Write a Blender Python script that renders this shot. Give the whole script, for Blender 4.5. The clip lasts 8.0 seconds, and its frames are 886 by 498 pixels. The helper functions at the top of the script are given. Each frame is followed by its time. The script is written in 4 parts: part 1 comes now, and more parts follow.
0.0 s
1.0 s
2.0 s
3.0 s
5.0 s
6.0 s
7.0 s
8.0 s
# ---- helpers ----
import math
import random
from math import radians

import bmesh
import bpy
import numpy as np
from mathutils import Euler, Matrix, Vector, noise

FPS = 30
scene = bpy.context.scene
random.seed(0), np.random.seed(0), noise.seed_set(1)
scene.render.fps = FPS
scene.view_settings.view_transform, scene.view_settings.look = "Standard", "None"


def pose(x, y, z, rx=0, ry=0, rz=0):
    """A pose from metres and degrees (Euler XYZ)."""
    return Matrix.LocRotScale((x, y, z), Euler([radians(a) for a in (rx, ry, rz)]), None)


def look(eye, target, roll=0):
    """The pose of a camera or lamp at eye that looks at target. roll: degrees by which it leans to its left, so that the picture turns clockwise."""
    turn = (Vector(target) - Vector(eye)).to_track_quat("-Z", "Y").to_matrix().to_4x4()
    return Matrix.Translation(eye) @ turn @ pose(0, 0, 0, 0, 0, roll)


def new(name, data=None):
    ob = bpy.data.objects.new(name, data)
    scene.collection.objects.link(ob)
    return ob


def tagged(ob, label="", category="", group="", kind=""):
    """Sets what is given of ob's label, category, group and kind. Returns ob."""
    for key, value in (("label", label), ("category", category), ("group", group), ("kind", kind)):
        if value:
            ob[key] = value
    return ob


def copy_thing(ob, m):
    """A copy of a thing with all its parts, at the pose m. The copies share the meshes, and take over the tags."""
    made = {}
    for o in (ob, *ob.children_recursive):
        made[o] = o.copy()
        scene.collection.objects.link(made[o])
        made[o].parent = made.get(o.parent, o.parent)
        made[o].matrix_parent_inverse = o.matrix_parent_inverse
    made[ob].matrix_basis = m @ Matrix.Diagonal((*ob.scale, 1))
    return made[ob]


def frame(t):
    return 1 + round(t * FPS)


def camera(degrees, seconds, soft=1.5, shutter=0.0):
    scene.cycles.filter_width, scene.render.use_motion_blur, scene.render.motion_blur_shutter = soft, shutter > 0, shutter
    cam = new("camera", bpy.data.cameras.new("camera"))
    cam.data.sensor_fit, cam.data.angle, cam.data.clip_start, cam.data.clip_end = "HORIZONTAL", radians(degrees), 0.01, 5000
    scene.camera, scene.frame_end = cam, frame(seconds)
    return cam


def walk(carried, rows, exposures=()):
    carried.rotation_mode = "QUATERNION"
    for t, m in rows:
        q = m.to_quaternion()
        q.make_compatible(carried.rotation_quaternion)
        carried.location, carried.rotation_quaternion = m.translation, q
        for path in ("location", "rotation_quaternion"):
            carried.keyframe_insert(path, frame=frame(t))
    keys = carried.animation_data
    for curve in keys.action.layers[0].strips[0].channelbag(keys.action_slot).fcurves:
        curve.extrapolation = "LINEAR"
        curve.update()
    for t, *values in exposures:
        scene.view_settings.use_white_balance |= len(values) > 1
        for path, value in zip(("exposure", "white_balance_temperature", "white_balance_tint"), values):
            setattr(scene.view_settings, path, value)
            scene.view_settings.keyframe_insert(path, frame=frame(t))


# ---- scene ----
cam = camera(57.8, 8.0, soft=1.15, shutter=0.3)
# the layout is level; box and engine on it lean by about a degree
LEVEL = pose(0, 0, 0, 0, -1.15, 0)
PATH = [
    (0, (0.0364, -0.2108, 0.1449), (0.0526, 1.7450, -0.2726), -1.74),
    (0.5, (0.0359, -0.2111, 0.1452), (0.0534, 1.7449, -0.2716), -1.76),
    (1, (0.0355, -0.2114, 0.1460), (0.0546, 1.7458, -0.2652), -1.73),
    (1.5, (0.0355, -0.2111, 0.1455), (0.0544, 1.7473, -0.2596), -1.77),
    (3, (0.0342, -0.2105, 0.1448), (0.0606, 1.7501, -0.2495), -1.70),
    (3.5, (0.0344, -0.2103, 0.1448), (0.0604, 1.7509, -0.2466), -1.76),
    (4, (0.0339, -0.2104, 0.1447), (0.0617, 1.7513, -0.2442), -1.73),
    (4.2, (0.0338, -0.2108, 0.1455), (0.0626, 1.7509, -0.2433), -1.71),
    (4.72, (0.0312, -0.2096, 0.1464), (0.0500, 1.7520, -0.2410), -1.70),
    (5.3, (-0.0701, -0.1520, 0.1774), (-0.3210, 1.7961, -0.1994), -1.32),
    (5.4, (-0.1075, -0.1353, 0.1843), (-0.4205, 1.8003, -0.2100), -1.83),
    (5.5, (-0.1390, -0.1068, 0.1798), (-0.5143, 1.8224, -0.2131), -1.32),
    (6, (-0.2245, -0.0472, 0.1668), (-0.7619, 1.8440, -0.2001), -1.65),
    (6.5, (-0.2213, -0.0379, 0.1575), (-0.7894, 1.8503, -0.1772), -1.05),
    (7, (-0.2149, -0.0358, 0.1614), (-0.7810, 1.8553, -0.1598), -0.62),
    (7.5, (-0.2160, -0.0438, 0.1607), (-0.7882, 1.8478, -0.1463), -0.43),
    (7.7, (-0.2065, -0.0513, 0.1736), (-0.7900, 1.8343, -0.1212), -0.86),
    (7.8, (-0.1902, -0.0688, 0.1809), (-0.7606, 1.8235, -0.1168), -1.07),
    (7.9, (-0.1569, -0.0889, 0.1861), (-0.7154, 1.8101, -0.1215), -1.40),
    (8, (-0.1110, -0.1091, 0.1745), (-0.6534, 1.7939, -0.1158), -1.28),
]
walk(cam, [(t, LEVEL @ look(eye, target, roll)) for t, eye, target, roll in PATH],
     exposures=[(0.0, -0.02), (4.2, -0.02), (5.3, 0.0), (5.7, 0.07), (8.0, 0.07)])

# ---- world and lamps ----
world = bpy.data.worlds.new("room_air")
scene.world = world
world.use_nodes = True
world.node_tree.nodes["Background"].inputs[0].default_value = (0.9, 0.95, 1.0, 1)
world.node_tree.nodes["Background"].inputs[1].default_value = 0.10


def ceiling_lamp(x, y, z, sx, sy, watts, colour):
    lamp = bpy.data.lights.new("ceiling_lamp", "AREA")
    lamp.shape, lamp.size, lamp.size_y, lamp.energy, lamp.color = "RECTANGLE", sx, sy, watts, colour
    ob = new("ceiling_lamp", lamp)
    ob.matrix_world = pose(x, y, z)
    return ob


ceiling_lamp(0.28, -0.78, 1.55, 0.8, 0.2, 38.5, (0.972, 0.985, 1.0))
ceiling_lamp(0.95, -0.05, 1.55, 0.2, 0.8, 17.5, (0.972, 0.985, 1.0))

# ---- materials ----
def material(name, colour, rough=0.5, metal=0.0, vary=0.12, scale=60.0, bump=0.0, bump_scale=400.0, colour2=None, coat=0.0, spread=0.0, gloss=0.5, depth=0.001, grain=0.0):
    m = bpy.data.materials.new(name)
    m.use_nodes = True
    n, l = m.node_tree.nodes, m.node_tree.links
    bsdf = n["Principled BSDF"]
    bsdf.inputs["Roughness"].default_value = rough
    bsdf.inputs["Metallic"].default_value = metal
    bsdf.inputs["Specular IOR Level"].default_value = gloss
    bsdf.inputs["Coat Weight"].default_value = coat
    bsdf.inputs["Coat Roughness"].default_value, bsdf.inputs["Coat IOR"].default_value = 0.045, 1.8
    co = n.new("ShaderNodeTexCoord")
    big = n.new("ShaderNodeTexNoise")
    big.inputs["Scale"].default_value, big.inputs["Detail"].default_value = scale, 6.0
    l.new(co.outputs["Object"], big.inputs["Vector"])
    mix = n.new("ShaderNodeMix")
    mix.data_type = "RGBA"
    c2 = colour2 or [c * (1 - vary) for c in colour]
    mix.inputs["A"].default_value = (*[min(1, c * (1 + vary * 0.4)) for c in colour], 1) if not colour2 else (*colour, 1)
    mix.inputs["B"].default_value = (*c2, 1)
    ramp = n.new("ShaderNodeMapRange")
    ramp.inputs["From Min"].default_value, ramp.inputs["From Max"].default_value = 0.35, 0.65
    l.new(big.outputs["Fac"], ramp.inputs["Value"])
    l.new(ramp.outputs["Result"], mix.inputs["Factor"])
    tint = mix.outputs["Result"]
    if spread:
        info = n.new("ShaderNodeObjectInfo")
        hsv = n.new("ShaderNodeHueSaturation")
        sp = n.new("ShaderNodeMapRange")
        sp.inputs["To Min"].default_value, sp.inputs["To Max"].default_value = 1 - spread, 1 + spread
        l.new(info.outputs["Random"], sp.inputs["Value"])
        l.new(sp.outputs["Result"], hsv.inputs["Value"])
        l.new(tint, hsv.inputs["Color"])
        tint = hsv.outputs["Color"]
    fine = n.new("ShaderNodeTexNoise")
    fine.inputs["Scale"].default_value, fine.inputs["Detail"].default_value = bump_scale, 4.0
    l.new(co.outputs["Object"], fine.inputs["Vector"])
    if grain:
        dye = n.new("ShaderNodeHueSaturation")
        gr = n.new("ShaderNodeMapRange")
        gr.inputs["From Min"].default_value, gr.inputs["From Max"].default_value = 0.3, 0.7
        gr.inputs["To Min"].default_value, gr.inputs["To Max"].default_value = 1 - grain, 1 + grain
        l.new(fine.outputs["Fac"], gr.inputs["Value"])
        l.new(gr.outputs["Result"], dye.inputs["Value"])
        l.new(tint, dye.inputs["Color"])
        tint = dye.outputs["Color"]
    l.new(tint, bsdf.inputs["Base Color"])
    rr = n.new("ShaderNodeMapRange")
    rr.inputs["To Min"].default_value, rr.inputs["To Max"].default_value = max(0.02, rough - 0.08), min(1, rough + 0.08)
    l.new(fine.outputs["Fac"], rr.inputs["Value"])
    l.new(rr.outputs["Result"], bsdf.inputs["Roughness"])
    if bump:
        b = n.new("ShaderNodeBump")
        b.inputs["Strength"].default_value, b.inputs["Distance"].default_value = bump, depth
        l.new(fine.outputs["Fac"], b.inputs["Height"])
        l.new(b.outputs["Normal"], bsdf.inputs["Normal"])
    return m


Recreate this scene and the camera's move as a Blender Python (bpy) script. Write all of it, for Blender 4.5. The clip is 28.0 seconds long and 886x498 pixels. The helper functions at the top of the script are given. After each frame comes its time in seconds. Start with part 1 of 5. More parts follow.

_ _ _ _ _ _ _

Task goal –
Extract the run of lines that opens with the line containing "return made[ob]" and closes with the line containing "shutter > 0, shutter"; reproduce it exactly and add nothing.

Answer below –
    return made[ob]


def frame(t):
    return 1 + round(t * FPS)


def camera(degrees, seconds, soft=1.5, shutter=0.0):
    scene.cycles.filter_width, scene.render.use_motion_blur, scene.render.motion_blur_shutter = soft, shutter > 0, shutter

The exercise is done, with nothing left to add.